Un McMenú que desafía al tiempo

Una hamburguesa comprada hace seis años se expone en Reikiavik como si hubiera sido cocinada recientemente.

Los productos de McDonald's parecen conformarse en formol. Y no es una metáfora. La que por ahora iba a ser una pieza de exposición, una de las últimas hamburguesas despachadas en Islandia, país que la multinacional de la comida rápida abandonó en 2009, presenta el aspecto de hace dos días. Seis años no son nada y la estampa del McMenú es inmejorable. Otra cosa será su sabor. Con su fachada incorruptible, casi nadie se atreve a hincarle el diente, aunque son pocos los tabúes que acaban aguantando las prohibiciones.
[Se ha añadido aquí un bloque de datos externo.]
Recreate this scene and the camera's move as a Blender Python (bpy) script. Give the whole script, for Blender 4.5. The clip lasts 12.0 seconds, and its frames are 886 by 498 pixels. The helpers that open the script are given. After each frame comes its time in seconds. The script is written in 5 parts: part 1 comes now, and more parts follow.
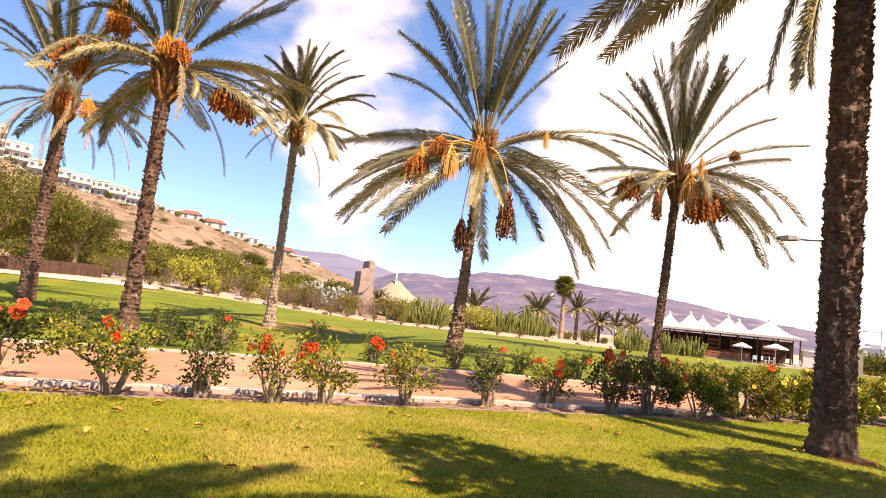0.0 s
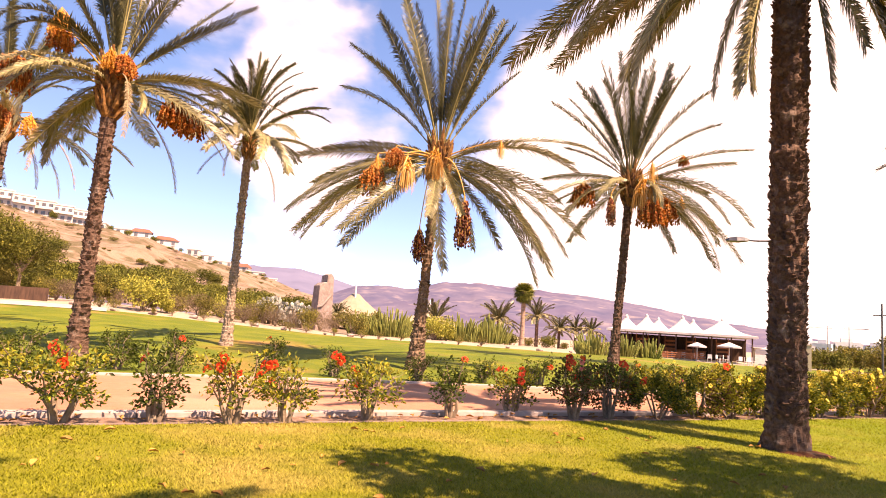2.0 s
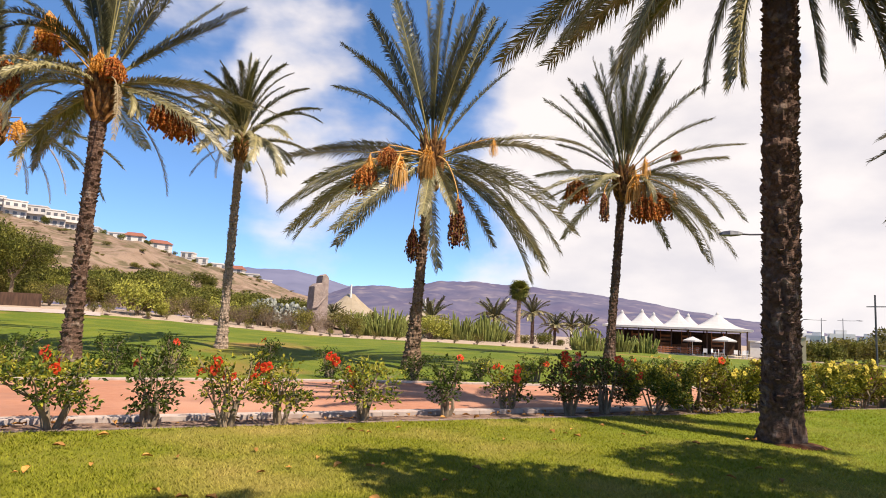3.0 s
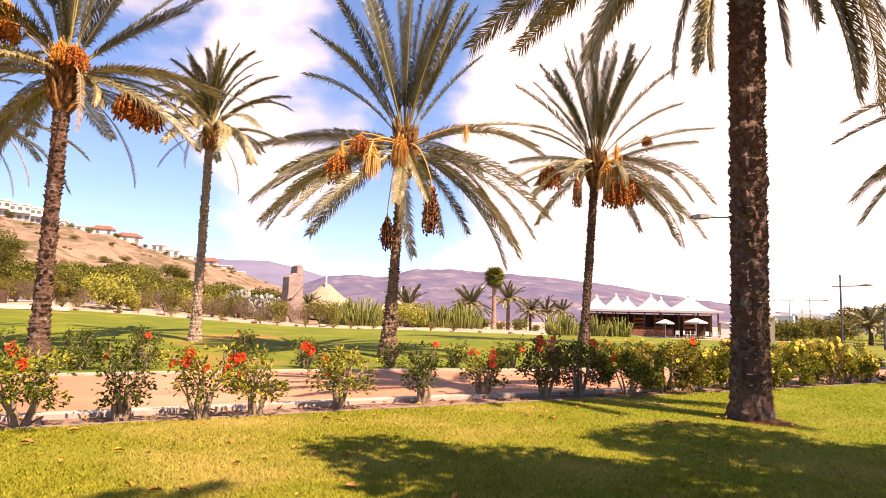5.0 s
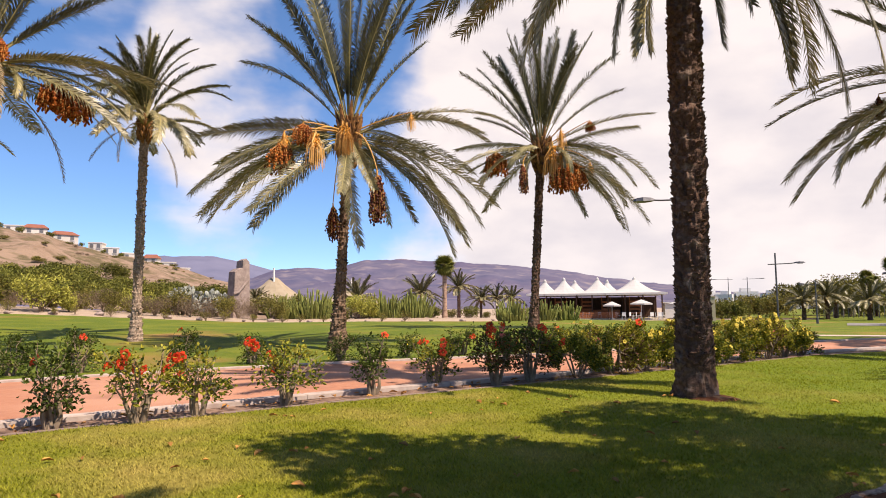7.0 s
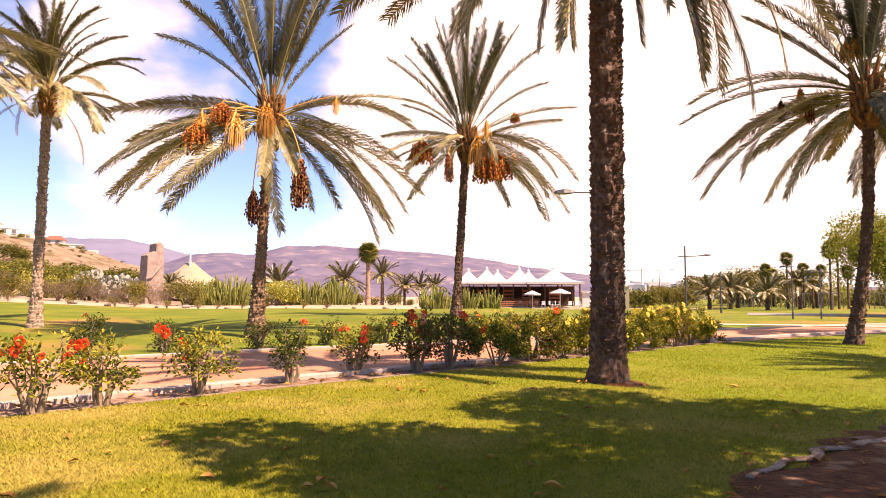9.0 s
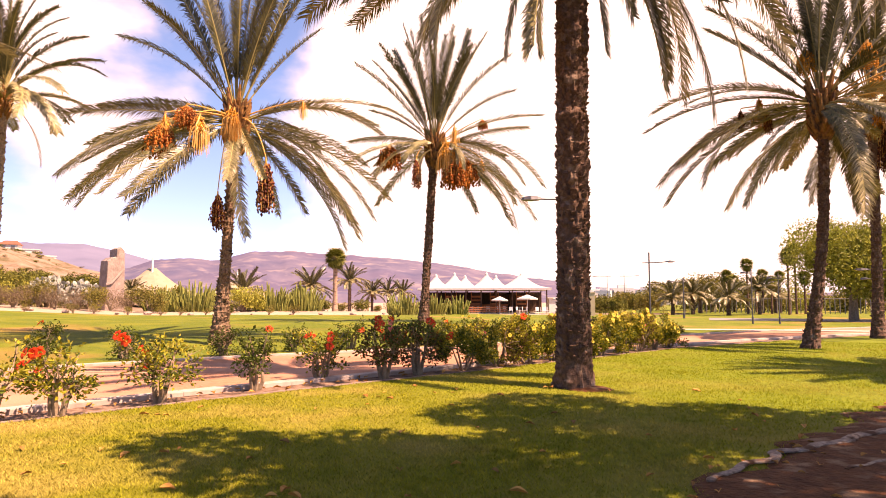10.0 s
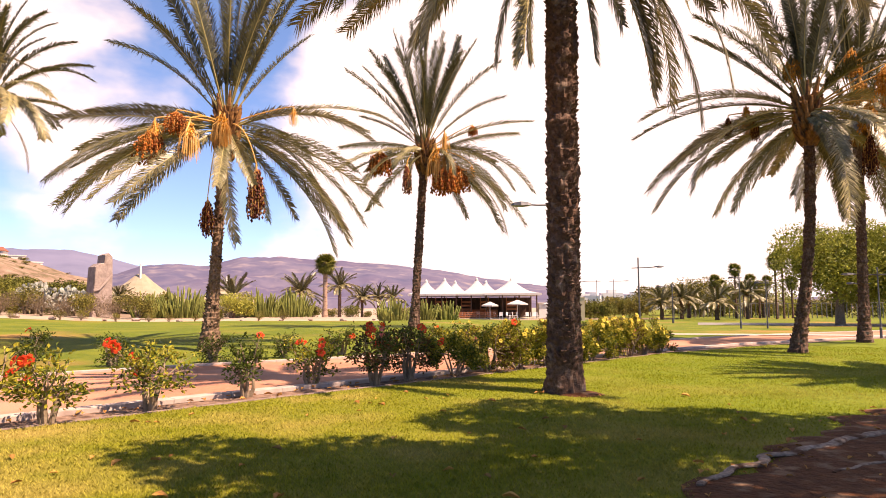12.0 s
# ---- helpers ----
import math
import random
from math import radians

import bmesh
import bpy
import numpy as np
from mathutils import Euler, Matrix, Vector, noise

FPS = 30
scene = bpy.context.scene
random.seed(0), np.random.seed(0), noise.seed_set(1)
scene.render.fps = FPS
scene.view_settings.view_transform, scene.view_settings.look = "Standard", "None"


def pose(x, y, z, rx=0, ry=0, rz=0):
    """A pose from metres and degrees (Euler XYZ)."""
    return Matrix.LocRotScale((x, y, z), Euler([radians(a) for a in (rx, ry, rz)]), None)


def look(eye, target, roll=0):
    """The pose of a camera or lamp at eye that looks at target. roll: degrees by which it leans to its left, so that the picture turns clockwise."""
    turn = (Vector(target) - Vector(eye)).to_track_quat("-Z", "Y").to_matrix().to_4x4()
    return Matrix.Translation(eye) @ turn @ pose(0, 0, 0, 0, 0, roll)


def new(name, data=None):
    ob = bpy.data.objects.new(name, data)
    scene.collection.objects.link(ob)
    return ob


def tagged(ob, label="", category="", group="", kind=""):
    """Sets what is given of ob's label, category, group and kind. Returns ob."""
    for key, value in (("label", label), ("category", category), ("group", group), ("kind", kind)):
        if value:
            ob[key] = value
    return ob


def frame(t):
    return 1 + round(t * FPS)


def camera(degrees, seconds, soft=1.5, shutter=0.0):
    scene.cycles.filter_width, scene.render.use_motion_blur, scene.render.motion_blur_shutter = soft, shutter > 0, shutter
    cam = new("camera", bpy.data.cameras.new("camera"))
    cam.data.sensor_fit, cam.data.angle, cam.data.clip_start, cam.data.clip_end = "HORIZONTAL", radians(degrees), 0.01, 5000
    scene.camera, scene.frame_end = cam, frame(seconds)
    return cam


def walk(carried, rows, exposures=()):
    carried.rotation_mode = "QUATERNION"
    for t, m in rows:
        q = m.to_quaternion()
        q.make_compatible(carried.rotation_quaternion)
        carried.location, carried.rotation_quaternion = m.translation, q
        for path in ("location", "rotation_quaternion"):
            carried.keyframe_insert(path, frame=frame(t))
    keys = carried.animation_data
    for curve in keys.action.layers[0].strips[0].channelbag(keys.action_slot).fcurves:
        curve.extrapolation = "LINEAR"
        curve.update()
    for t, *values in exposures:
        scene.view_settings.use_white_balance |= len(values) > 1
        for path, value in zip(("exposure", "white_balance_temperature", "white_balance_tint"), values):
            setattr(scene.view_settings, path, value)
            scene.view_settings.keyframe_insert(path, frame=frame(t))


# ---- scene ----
cam = camera(68.64, 12.0, soft=0.95)


def held(x, y, z, yaw, pitch, roll):
    """A hand-held camera: its place, then yaw to the left, pitch up and roll in degrees."""
    return pose(x, y, z, 0, 0, yaw) @ pose(0, 0, 0, 90 + pitch) @ pose(0, 0, 0, 0, 0, roll)


EXPO = [
    (0, 1.39, 8400, 27),
    (0.5, 1.44, 8600, 30),
    (1.5, 1.51, 8800, 32),
    (2, 1.59, 9500, 39),
    (2.5, 1.52, 9600, 40),
    (2.8, 1.15, 8350, 28),
    (3, 0.83, 7000, 15),
    (3.2, 0.58, 6950, 14),
    (4.8, 1.44, 8800, 34),
    (5.5, 1.44, 9000, 36),
    (6, 1.49, 9800, 43),
    (6.5, 1.47, 10200, 46),
    (6.8, 1.20, 8750, 32),
    (7, 0.79, 7200, 19),
    (7.2, 0.58, 7000, 15),
    (8.8, 1.44, 9000, 37),
    (9.5, 1.49, 9400, 39),
    (10, 1.54, 10200, 46),
    (10.5, 1.47, 10600, 48),
    (10.8, 1.15, 8750, 32),
    (11, 0.83, 7100, 16),
    (11.2, 0.68, 6950, 14),
    (11.5, 0.77, 6950, 12),
    (11.8, 1.10, 7950, 24),
    (12, 1.29, 8700, 33),
]
PATH = [
    (0.0, held(-0.130, -0.276, 1.506, 12.40, 5.95, 5.97)),
    (0.5, held(-0.143, -0.260, 1.514, 11.40, 6.78, 4.72)),
    (1.0, held(-0.133, -0.254, 1.517, 10.71, 7.21, 4.31)),
    (1.5, held(-0.132, -0.245, 1.523, 9.57, 7.24, 4.29)),
    (2.0, held(-0.130, -0.244, 1.516, 8.84, 7.19, 3.82)),
    (2.5, held(-0.133, -0.222, 1.519, 8.28, 7.53, 3.45)),
    (3.0, held(-0.112, -0.211, 1.517, 8.37, 7.11, 2.82)),
    (5.0, held(-0.087, -0.195, 1.499, 6.13, 6.14, 1.58)),
    (5.5, held(-0.087, -0.173, 1.510, 5.38, 5.16, 1.03)),
    (6.0, held(-0.078, -0.130, 1.515, 4.65, 5.12, 0.23)),
    (6.5, held(-0.071, -0.104, 1.509, 3.84, 5.31, -0.42)),
    (7.0, held(-0.046, -0.029, 1.495, 1.67, 5.25, -0.46)),
    (9.0, held(-0.011, 0.019, 1.488, -4.99, 4.15, 0.04)),
    (9.5, held(-0.003, 0.027, 1.487, -6.23, 4.33, 0.00)),
    (10.0, held(0.002, 0.023, 1.492, -7.82, 4.67, -0.05)),
    (10.5, held(0.007, 0.012, 1.500, -8.74, 5.05, -0.15)),
    (11.0, held(-0.000, -0.000, 1.500, -9.94, 5.34, -0.01)),
    (11.5, held(-0.001, 0.039, 1.494, -9.74, 5.40, -0.06)),
    (12.0, held(-0.025, -0.015, 1.502, -8.71, 5.14, -0.21)),
]
walk(cam, PATH, exposures=EXPO)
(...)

La hamburguesa no ha precisado de conservantes ni frío para ofrecer una espléndida estampa. Su inmejorable apariencia alimenta las leyendas urbanas sobre los ingredientes del rey del 'fast food'.


Comprar una hamburguesa y cuidar de ella como si fuera una reliquia no es lo más habitual, pero es lo que hizo Hjörtur Smárason, un islandés con visión de futuro que adquirió en 2009 un McMenú, con patatas incluidas, sin sospechar que podía convertirse en un objeto de coleccionista. El lote en cuestión se vendió el 31 de octubre de 2009, cuando McDonald's se marchó del país en plena desbandada de inversores y ante la incertidumbre económica de un país que de repente sufrió un cataclismo económico. Al lado de la consabida 'cheeseburger', iba un paquete patatas fritas, que ahora se presenta sin apenas signos de descomposición.
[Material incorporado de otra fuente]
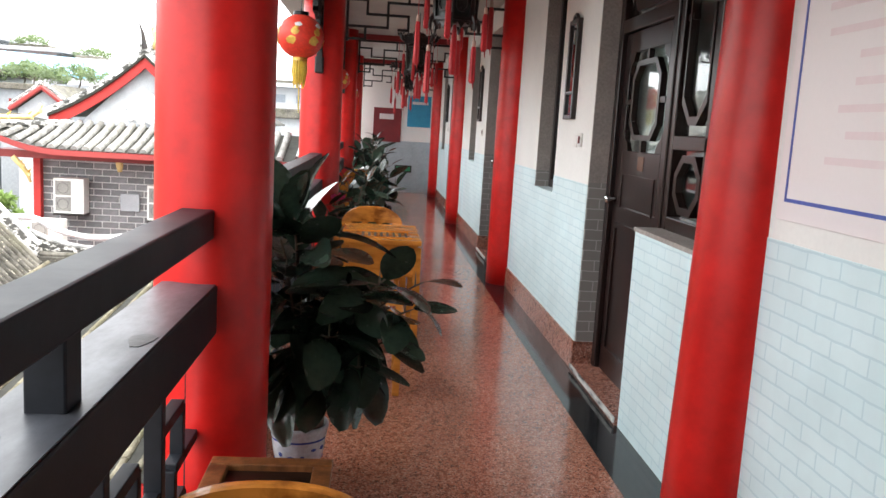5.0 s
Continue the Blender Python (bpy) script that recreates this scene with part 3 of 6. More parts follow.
# ---------------- balustrade ----------------
for a, b in zip([-2.1] + COLS, COLS):
    a2, b2 = a - 0.05 + 0.17, b - 0.05 - 0.17
    L = b2 - a2
    r = thing("balustrade", "black painted timber balustrade with a glossy chipped handrail", "railing", (XR, a2, 0), group="balustrades")
    part("handrail", box(BM(), -0.045, 0.062, 0.0, L, 1.105, 1.2, 0.007), BLACK, r, "glossy black handrail")
    part("mid_rail", box(BM(), -0.11, 0.075, 0.0, L, 0.79, 0.955, 0.008), BLACK, r, "wide black middle rail with chipped paint")
    part("rail_top", box(BM(), -0.105, 0.070, 0.0, L, 0.954, 0.957), RAILTOP, r, "worn top face of the middle rail, paled for sky sheen")
    part("bottom_rail", box(BM(), -0.06, 0.05, 0.0, L, 0.06, 0.17, 0.006), BLACK, r)
    n = 4
    off = (1.6 - a2) % 1.1 if a < 0 else 0.55
    yv = off
    while yv < L - 0.2:
        part("post", box(BM(), -0.035, 0.04, yv - 0.04, yv + 0.04, 0.95, 1.108, 0.005), BLACK, r)
        yv += 1.1
    # fretwork below the middle rail
    cell = 0.44
    m = int(L / cell)
    for i in range(m + 1):
        y = L * i / m
        part("upright", box(BM(), -0.025, 0.025, max(0, y - 0.02), min(L, y + 0.02), 0.17, 0.79, 0.003), BLACK, r)
        if i < m:
            w = L / m
            for z, y0, y1 in ((0.62, 0.0, 0.55), (0.45, 0.35, 1.0), (0.33, 0.0, 0.6)):
                part("fret_bar", box(BM(), -0.02, 0.02, y + y0 * w, y + y1 * w, z - 0.017, z + 0.017, 0.003), BLACK, r)
            for yq, z0, z1 in ((0.55, 0.45, 0.62), (0.35, 0.33, 0.45), (0.6, 0.17, 0.33)):
                part("fret_upright", box(BM(), -0.02, 0.02, y + yq * w - 0.017, y + yq * w + 0.017, z0, z1, 0.003), BLACK, r)
    if a < 0:
        for yv, xv, s in ((2.06, 0.03, 0.06), (1.42, -0.05, 0.05), (1.15, 0.0, 0.07)):
            c = BM()
            prism(c, [(xv + s * 0.5 * math.cos(t) * (1 + 0.3 * math.sin(3 * t)), yv - a2 + s * math.sin(t)) for t in (i * math.pi / 5 for i in range(10))], "z", 0.9572, 0.9585)
            part("paint_chip", c, CHIP, r, "bare patch where paint has flaked")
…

Hjörtur Smárason había oído hablar de que las hamburguesas de la cadena eran imperecederas y resistían mejor el paso del tiempo que algunas estrellas del papel couché, pero lo quiso comprobar por su sí mismo. Al principio observaba el menú con regularidad, como el jardinero al cuidado de flores delicadas. Pero pronto se olvidó de la hamburguesa. Pasaron los meses y al cabo de tres años, entre los trastos de una mudanza apareció el McMenú. Una primera impresión abonó la sospecha de que los productos de McDonald's podían competir con éxito con los salazones. Es cierto que el pan había perdido su textura esponjosa y estaba duro como una piedra, pero por lo demás su pinta era estupenda. Ni despedía malos olores ni se desmigajaba. Como Smárason creía estar ante un auténtico prodigio y pensaba afincarse lejos, en Dinamarca, se le ocurrió que el mejor lugar para acoger este vestigio de la cultura contemporánea era el Museo Nacional de Islandia, de modo que donó su tesoro a la entidad.
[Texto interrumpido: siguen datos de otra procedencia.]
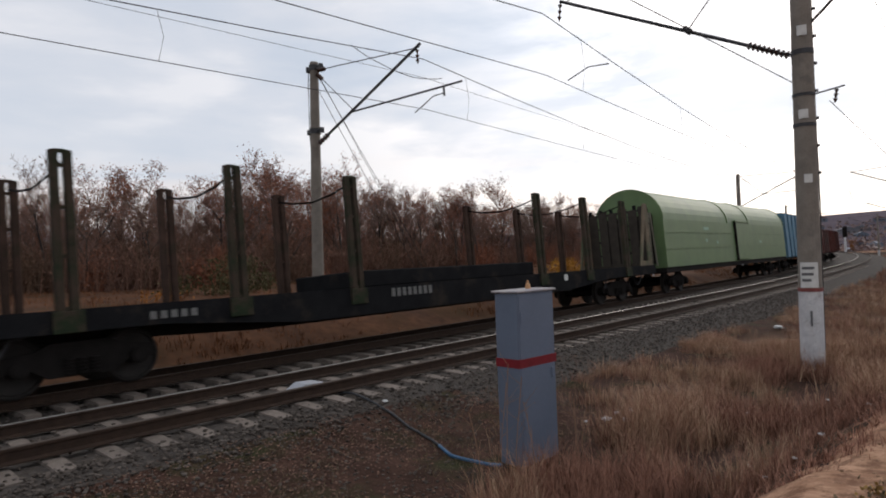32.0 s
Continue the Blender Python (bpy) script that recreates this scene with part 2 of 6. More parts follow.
def box(bm, x0, x1, y0, y1, z0, z1, bevel=0.0, m=None):
    """A box from corner to corner, its edges bevelled."""
    r = bmesh.ops.create_cube(bm, size=1.0)
    vs = r["verts"]
    for v in vs:
        v.co = Vector(((x0 + x1) / 2 + v.co.x * (x1 - x0), (y0 + y1) / 2 + v.co.y * (y1 - y0), (z0 + z1) / 2 + v.co.z * (z1 - z0)))
    if bevel:
        es = list({e for v in vs for e in v.link_edges})
        rb = bmesh.ops.bevel(bm, geom=es, offset=bevel, segments=1, affect="EDGES", profile=0.5)
        vs = list({v for f in rb["faces"] for v in f.verts} | {v for v in vs if v.is_valid})
    if m is not None:
        bmesh.ops.transform(bm, matrix=m, verts=[v for v in vs if v.is_valid])
    return vs


def lathe(bm, profile, seg=20, m=None, cap=True):
    """Rings of (radius, z) round the z axis, joined to a skin."""
    rings = []
    for r, z in profile:
        rings.append([bm.verts.new((r * math.cos(2 * math.pi * k / seg), r * math.sin(2 * math.pi * k / seg), z)) for k in range(seg)])
    for a, b in zip(rings, rings[1:]):
        for k in range(seg):
            bm.faces.new((a[k], a[(k + 1) % seg], b[(k + 1) % seg], b[k]))
    if cap:
        bm.faces.new(rings[0][::-1])
        bm.faces.new(rings[-1])
    vs = [v for r in rings for v in r]
    if m is not None:
        bmesh.ops.transform(bm, matrix=m, verts=vs)
    return vs


def rod(bm, a, b, r, seg=8, r2=None):
    """A round bar from a to b."""
    a, b = Vector(a), Vector(b)
    d = b - a
    m = Matrix.Translation(a) @ d.to_track_quat("Z", "Y").to_matrix().to_4x4()
    return lathe(bm, [(r, 0), (r if r2 is None else r2, d.length)], seg, m)


def tube(bm, pts, r, seg=6):
    """A bent round bar through points."""
    pts = [Vector(p) for p in pts]
    rings = []
    for i, p in enumerate(pts):
        d = (pts[min(i + 1, len(pts) - 1)] - pts[max(i - 1, 0)]).normalized()
        q = d.to_track_quat("Z", "Y").to_matrix()
        rings.append([bm.verts.new(p + q @ Vector((r * math.cos(2 * math.pi * k / seg), r * math.sin(2 * math.pi * k / seg), 0))) for k in range(seg)])
    for a, b in zip(rings, rings[1:]):
        for k in range(seg):
            bm.faces.new((a[k], a[(k + 1) % seg], b[(k + 1) % seg], b[k]))
    bm.faces.new(rings[0][::-1])
    bm.faces.new(rings[-1])


def prism(bm, outline, y0, y1):
    """An outline of (x, z), pushed through from y0 to y1."""
    a = [bm.verts.new((x, y0, z)) for x, z in outline]
    b = [bm.verts.new((x, y1, z)) for x, z in outline]
    n = len(a)
    for k in range(n):
        bm.faces.new((a[k], a[(k + 1) % n], b[(k + 1) % n], b[k]))
    bm.faces.new(a[::-1])
    bm.faces.new(b)
    return a + b


# ---- the plan: stations along the line, offsets across it ----
HEAD = radians(18.3)
U = Vector((math.sin(HEAD), math.cos(HEAD), 0))
NV = Vector((-math.cos(HEAD), math.sin(HEAD), 0))
RAD, S0, PE0 = 635.0, 5.0, 9.0
CENTRE = U * S0 + NV * (PE0 + RAD)


def at(s, pe, z=0.0):
    """The place at station s, pe metres from the camera's side across the tracks, on the curve."""
    phi = (s - S0) / RAD
    p = CENTRE - (RAD + PE0 - pe) * (NV * math.cos(phi) - U * math.sin(phi))
    return Vector((p.x, p.y, z))


def heading(s):
    """Degrees of turn about z for a thing whose x axis runs along the line."""
    phi = (s - S0) / RAD
    d = U * math.cos(phi) + NV * math.sin(phi)
    return math.degrees(math.atan2(d.y, d.x))


def along(s, pe, z=0.0, rx=0.0):
    p = at(s, pe)
    return pose(p.x, p.y, z, rx, 0, heading(s))


def plan_of(x, y):
    """Station and offset of a place."""
    d = Vector((x, y, 0)) - CENTRE
    r = d.length
    phi = math.atan2(d.dot(U), -d.dot(NV))
    return S0 + phi * RAD, PE0 + RAD - r


NEAR_C, FAR_C = 8.96, 12.95           # the two tracks' middle lines
NEAR_Z, FAR_Z = -0.30, -0.47          # rail tops at the middle
NEAR_CANT, FAR_CANT = 0.04, 0.10      # near rail over far rail


# ---- ground ----
def smooth(a, b, x):
    t = min(max((x - a) / (b - a), 0.0), 1.0)
    return t * t * (3 - 2 * t)


def lerp_table(x, tab):
    if x <= tab[0][0]:
        return tab[0][1]
    for (a, va), (b, vb) in zip(tab, tab[1:]):
        if x <= b:
            return va + (vb - va) * (x - a) / (b - a)
    return tab[-1][1]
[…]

La institución descartó exhibirla al lado de las piedras talladas de sílex y los esqueletos prehistóricos, así que quedó arrumbada en un almacén durante un año. Alguien sensato pensó que el museo no era una nevera en que guardar comida pasada y devolvió la hamburguesa a su donante.


Pero el finlandés no cejó, fue perseverante y, convencido de su valía, envió la pieza al Bus Hostel, en el centro de Reikiavik, donde, esta vez sí, se muestra al público dentro de una caja de plástico. Lo portentoso del caso es que la hamburguesa sigue mostrando su lozanía, y aunque en esencia sigue siendo un mendrugo de carne como la suela de un zapato, no lo aparenta. Es más, el menú no alberga ni una ápice de moho, ni una huella que delate su edad. Más sorprendente aún es que la directora del establecimiento, Adalheidur Yr Gestsdottir, asegura que, a la vista de algo tan apetitoso, alguien se han comido algunas patatas. A raíz de este atentado contra el patrimonio gastronómico de Islandia, ha cerrado el recipiente con un candado.